After the trick is successfully played on Falstaff, Doctor Caius and Slender both enter complaining that they were duped. And the 'Anne' that each of them snuck away turned out to be a boy! The real Anne used this time to sneak away with Fenton and marry him. But the family conflict over this hasty marriage is quickly resolved. Fenton tells Anne's parents:

You would have married her most shamefully,

Where there was no proportion held in love.

The truth is, she and I, long since contracted,

Are now so sure that nothing can dissolve us.

The offence is holy that she hath committed;

And this deceit loses the name of craft,

Of disobedience, or unduteous title,

Since therein she doth evitate and shun

A thousand irreligious cursed hours,

Which forced marriage would have brought upon her.

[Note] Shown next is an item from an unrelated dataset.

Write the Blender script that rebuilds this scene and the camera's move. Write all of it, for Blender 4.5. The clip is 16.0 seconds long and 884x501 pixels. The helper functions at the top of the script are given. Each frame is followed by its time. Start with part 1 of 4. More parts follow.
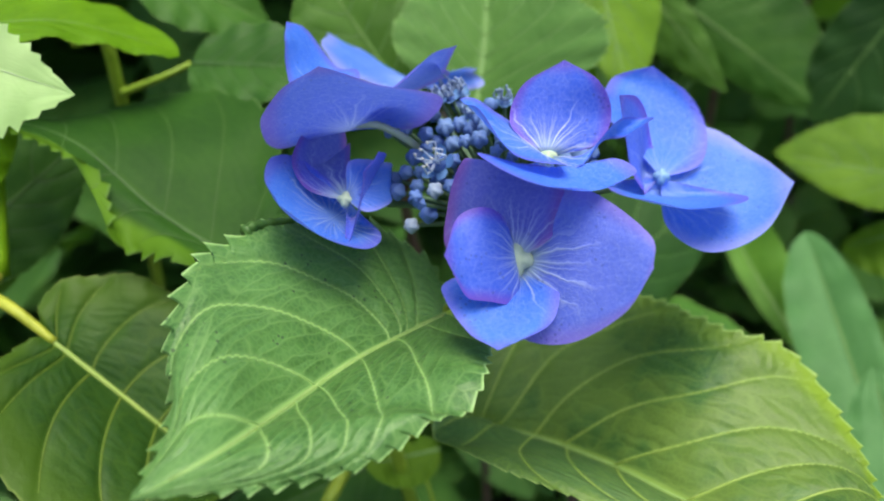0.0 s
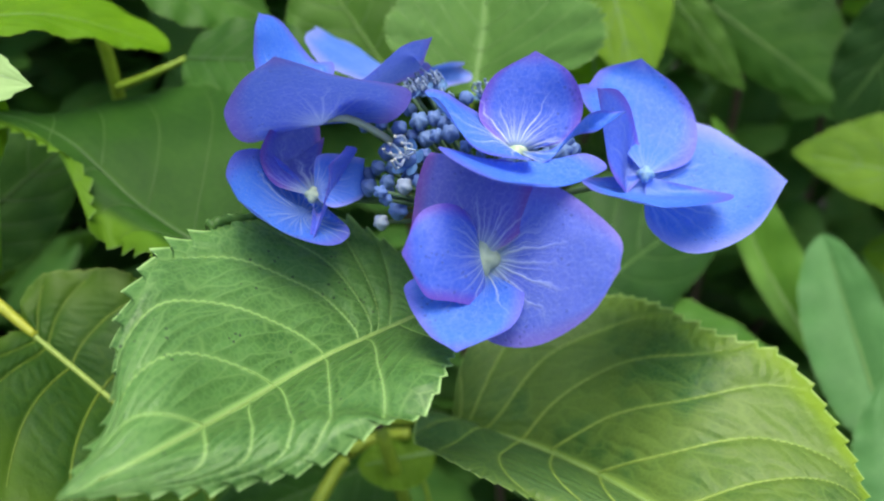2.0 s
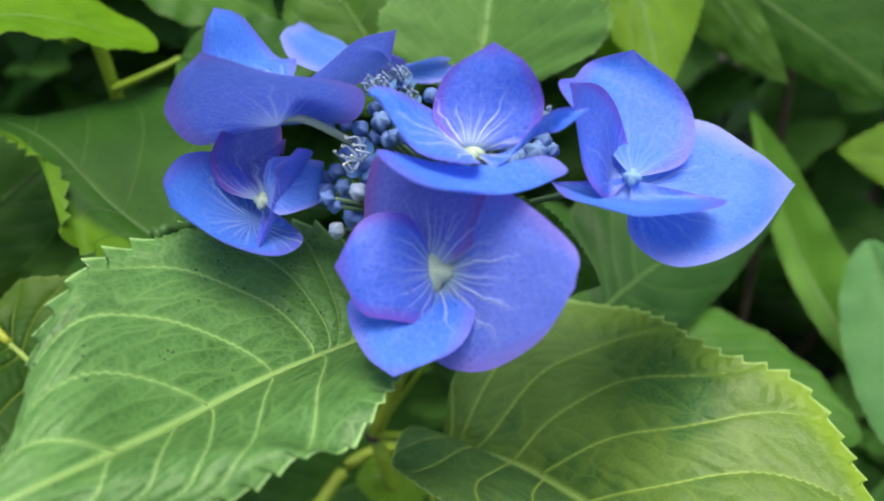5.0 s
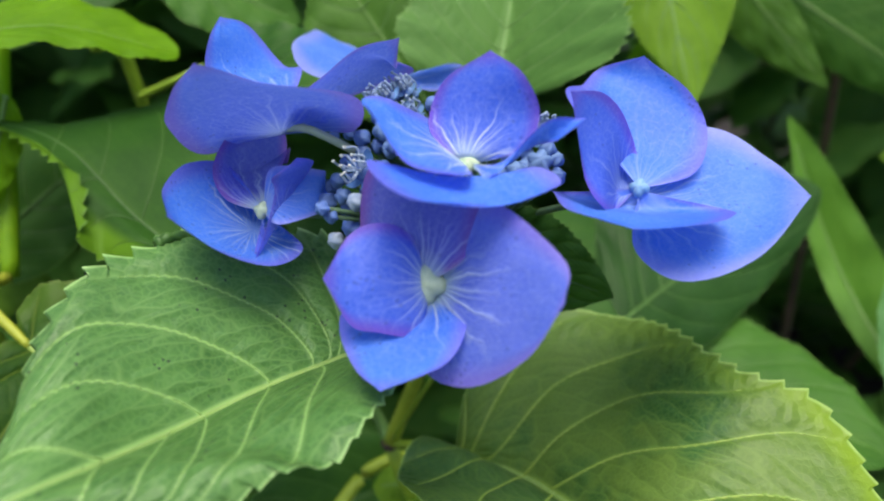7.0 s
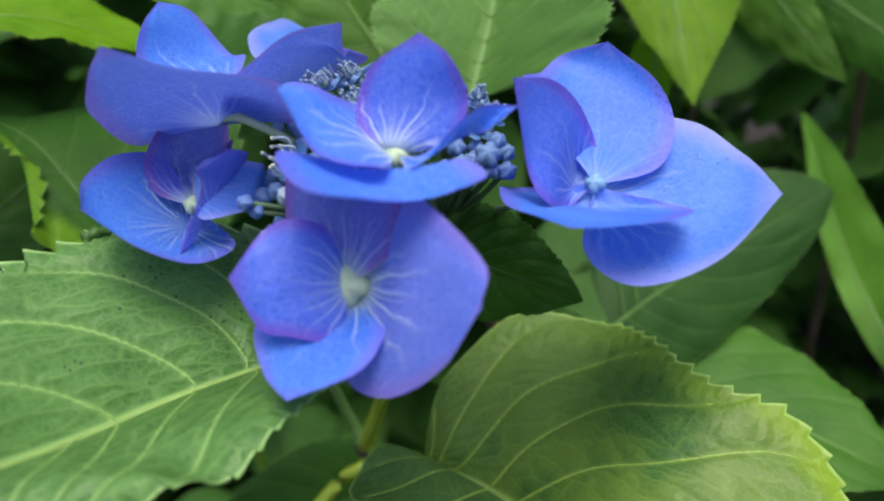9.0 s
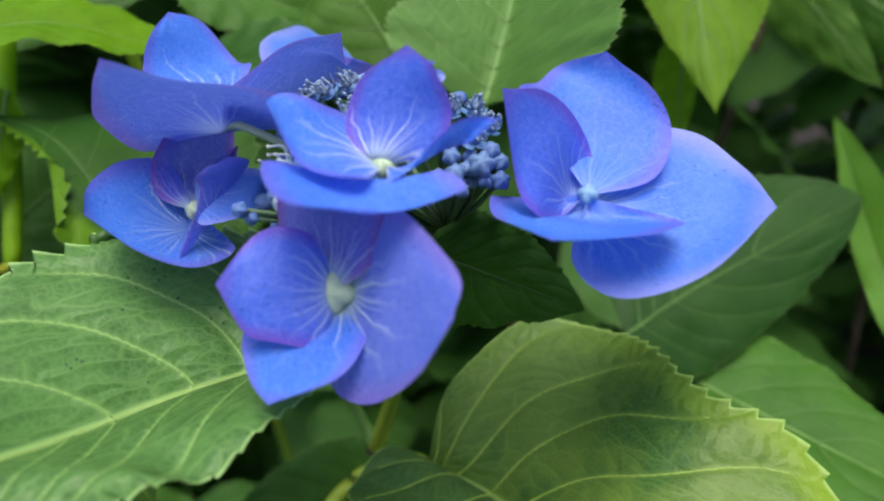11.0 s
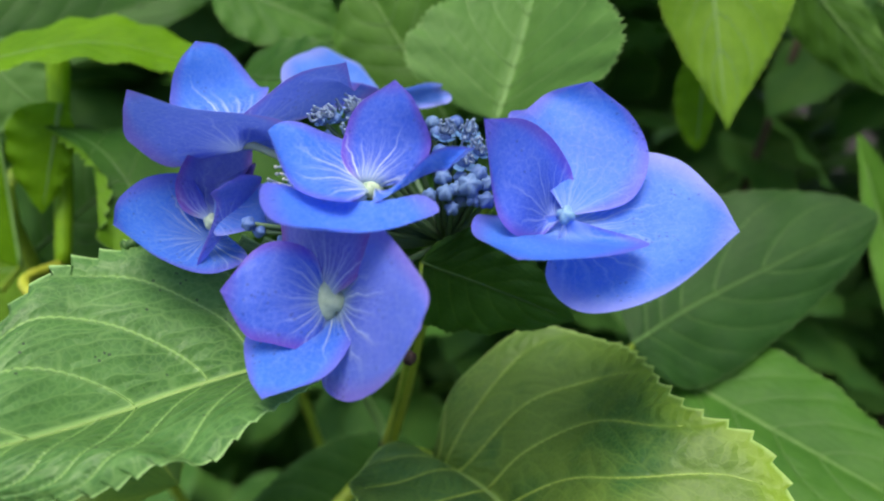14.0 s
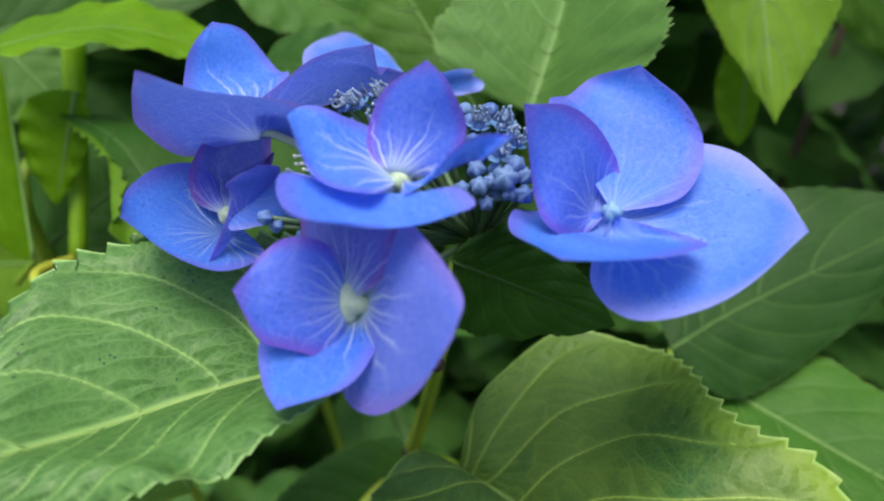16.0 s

Page and Mistress Page agree with Fenton's long dialogue and wish the two lovebirds happiness.

Who's Who in The Merry Wives of Windsor

The Main Players

Sir John Falstaff - Falstaff is one of Shakespeare's finest characters. He appears in both of Shakespeare's Henry IV plays. He is the only character in the play of noble title, but he is put through the wringer by the play's middle-class ensemble. A majority of the play follows the story of the two merry wives carrying out their revenge on him. He is nearly drowned in the River Thames, beaten by Ford and humiliated in Windsor Forest. Most characters would have learned their lesson after the first humiliation, but Sir John is driven by his greed for money. One of the major reasons Shakespeare wrote this play is that Queen Elizabeth watched his Henry plays and demanded more Falstaff.